◆ PROBLEM DETAILS ◆
Please set down exactly the lines of the listing below from the line containing "return made[ob]" through the line containing "for t, m in", both lines included, leaving out all other lines.

..............................

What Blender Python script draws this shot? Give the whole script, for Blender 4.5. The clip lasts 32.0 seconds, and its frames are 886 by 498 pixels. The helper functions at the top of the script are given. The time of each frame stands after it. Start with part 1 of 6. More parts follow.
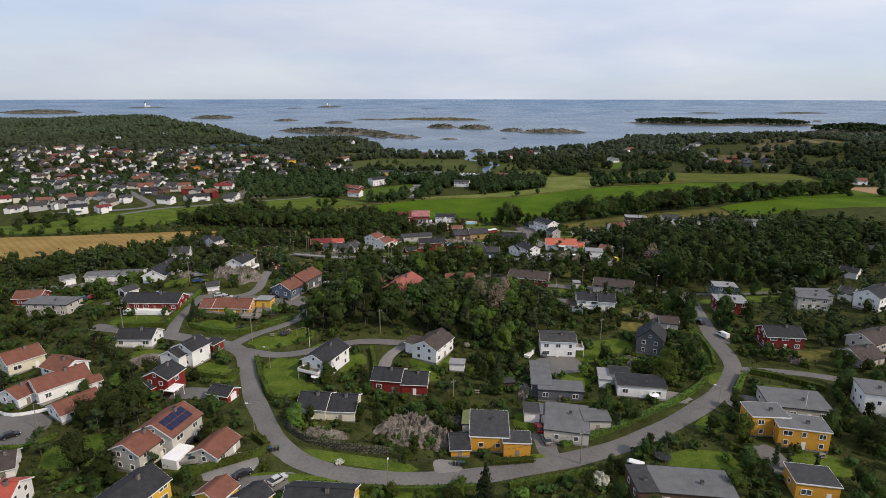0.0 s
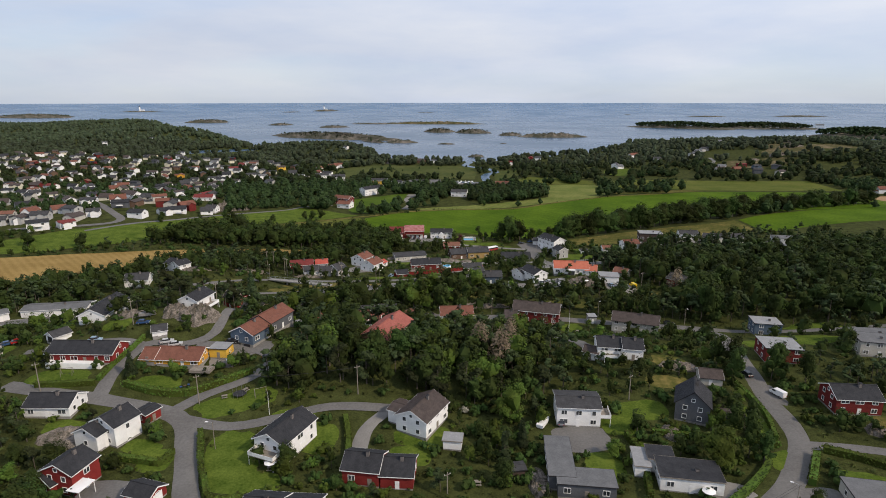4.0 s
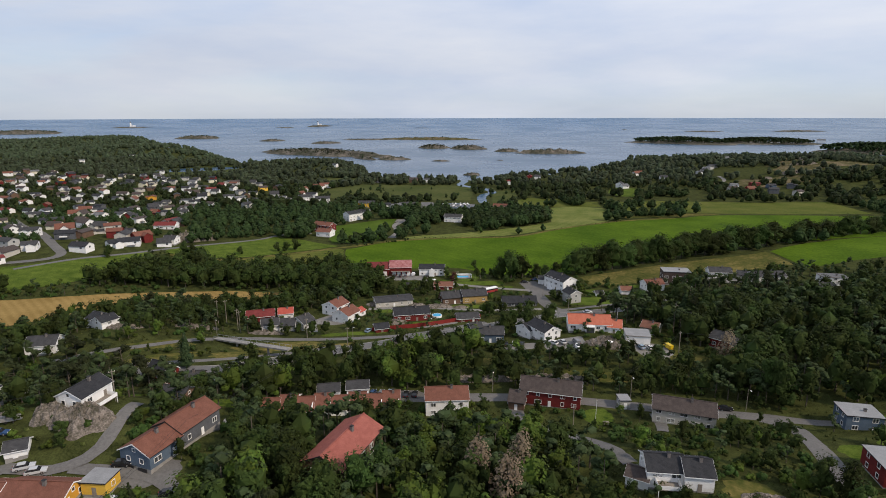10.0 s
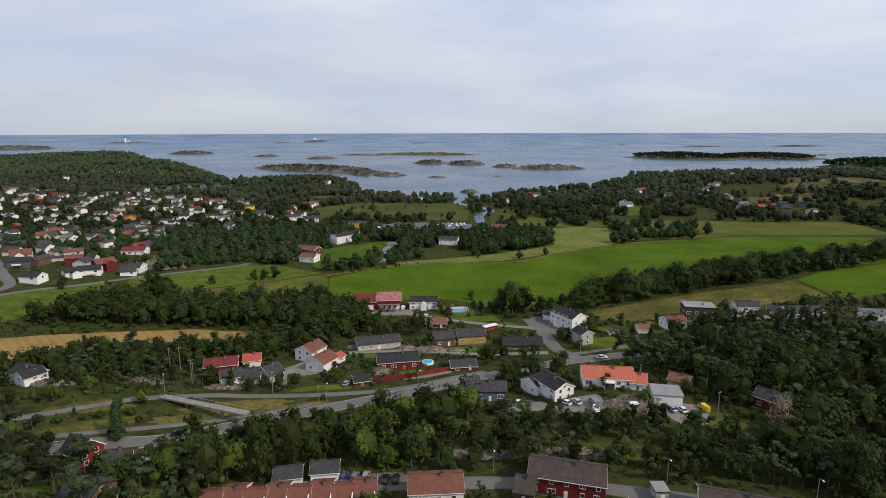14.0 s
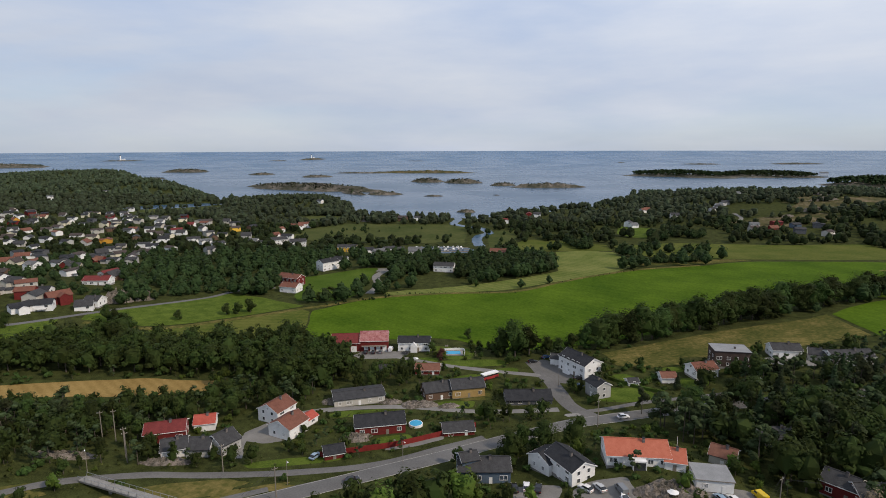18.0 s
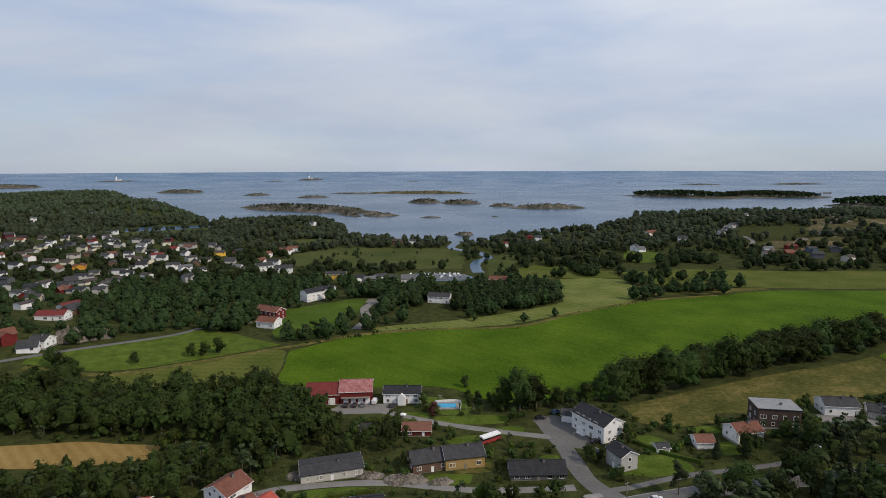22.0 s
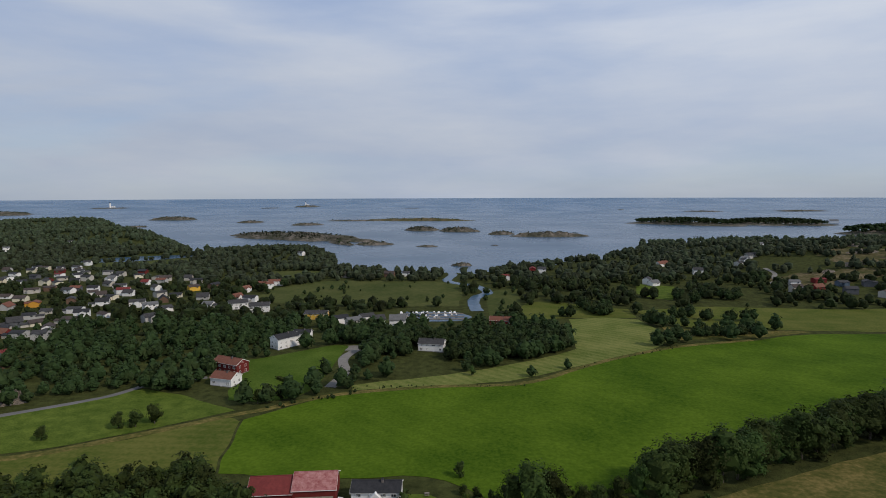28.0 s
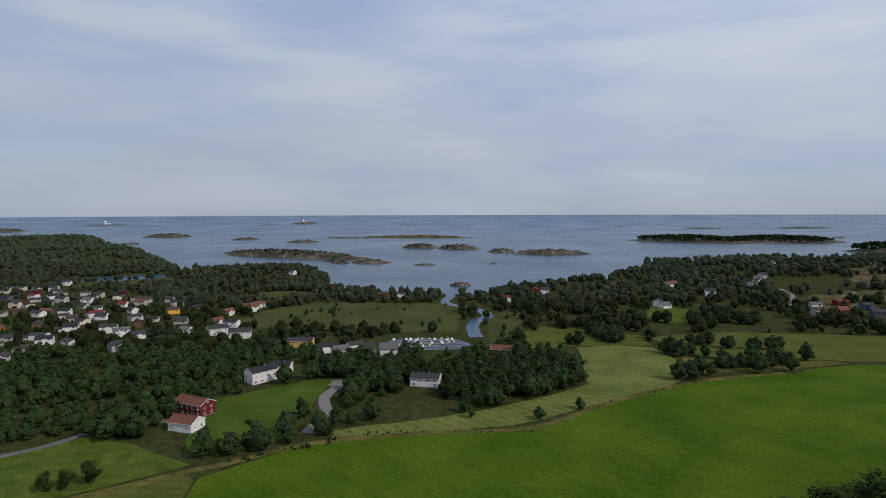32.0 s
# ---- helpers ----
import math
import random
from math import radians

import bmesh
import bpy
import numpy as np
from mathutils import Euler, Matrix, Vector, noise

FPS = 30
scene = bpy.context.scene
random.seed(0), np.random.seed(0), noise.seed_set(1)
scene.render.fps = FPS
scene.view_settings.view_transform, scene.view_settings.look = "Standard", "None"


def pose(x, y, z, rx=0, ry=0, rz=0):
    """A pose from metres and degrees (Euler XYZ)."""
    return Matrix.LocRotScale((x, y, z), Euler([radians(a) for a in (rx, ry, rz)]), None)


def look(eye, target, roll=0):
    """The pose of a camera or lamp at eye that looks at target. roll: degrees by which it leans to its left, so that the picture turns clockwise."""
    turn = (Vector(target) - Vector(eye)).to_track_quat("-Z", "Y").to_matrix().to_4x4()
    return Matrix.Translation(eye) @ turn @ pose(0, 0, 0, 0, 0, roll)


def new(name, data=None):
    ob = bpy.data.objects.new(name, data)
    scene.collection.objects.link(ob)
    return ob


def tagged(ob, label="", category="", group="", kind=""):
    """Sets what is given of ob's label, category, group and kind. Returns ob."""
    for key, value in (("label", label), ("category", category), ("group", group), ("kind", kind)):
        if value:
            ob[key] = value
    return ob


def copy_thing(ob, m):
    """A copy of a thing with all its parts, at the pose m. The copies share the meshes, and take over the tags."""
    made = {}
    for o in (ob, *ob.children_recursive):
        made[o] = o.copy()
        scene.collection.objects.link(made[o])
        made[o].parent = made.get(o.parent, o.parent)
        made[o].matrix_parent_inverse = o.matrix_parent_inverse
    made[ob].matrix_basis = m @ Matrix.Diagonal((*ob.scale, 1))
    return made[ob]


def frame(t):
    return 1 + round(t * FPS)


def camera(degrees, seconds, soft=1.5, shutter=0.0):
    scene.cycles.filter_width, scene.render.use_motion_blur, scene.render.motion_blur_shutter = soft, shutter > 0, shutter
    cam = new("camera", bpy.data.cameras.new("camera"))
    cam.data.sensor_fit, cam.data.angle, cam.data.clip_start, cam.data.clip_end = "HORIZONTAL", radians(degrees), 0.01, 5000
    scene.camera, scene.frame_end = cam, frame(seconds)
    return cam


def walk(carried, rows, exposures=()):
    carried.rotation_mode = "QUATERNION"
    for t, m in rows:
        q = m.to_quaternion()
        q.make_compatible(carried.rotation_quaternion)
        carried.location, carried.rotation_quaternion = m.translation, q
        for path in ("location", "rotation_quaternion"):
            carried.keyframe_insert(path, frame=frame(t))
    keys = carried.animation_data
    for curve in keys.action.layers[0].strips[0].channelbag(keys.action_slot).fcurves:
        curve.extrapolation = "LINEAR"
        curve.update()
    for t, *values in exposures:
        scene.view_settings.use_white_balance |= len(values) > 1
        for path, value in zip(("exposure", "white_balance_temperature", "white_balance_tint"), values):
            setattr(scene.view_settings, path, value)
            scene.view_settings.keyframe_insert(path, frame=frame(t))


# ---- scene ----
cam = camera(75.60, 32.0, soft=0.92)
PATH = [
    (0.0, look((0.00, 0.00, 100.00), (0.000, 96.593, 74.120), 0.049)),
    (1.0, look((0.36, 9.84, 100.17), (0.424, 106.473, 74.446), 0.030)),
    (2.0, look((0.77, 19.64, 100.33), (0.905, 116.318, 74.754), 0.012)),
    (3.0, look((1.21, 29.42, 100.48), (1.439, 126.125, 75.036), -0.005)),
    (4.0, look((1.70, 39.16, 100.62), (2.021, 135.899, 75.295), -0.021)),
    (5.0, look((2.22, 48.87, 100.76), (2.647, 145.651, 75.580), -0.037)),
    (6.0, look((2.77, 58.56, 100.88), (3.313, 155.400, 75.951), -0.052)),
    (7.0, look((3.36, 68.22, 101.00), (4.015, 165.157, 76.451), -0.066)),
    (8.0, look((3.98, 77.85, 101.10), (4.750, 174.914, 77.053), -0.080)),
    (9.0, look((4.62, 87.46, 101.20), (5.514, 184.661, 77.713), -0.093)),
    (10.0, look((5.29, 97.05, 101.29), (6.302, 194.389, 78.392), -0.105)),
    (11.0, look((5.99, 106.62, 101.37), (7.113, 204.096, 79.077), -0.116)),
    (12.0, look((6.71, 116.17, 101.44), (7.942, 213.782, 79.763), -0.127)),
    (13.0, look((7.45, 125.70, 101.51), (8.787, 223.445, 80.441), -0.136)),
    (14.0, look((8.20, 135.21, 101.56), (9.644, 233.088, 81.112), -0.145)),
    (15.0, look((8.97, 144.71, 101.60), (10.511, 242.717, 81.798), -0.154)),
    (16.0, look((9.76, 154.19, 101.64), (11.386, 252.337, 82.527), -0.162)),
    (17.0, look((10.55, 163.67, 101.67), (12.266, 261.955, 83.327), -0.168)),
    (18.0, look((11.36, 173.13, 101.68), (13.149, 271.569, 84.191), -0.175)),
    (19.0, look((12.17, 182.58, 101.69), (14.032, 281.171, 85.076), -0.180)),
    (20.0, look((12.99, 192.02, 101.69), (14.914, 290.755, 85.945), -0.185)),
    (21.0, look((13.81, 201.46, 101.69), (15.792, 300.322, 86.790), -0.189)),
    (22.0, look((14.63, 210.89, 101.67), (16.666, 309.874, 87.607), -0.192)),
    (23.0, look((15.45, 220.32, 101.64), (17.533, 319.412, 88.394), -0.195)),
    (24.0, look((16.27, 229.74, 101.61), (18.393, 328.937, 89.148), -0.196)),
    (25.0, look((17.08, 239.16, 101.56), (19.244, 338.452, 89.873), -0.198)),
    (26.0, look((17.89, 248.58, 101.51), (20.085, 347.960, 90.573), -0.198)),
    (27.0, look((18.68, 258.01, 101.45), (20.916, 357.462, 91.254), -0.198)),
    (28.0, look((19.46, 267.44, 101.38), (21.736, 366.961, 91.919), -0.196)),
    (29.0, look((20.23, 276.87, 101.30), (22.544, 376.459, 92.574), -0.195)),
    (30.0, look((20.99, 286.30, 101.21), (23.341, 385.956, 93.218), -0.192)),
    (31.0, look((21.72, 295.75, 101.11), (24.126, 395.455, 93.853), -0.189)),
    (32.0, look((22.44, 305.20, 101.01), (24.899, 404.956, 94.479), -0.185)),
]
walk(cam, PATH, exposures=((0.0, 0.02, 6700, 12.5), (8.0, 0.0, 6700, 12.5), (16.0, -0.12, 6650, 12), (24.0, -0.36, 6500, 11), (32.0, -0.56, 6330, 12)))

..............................

◆ OUTPUT FOR THIS TASK ◆
    return made[ob]


def frame(t):
    return 1 + round(t * FPS)


def camera(degrees, seconds, soft=1.5, shutter=0.0):
    scene.cycles.filter_width, scene.render.use_motion_blur, scene.render.motion_blur_shutter = soft, shutter > 0, shutter
    cam = new("camera", bpy.data.cameras.new("camera"))
    cam.data.sensor_fit, cam.data.angle, cam.data.clip_start, cam.data.clip_end = "HORIZONTAL", radians(degrees), 0.01, 5000
    scene.camera, scene.frame_end = cam, frame(seconds)
    return cam


def walk(carried, rows, exposures=()):
    carried.rotation_mode = "QUATERNION"
    for t, m in rows:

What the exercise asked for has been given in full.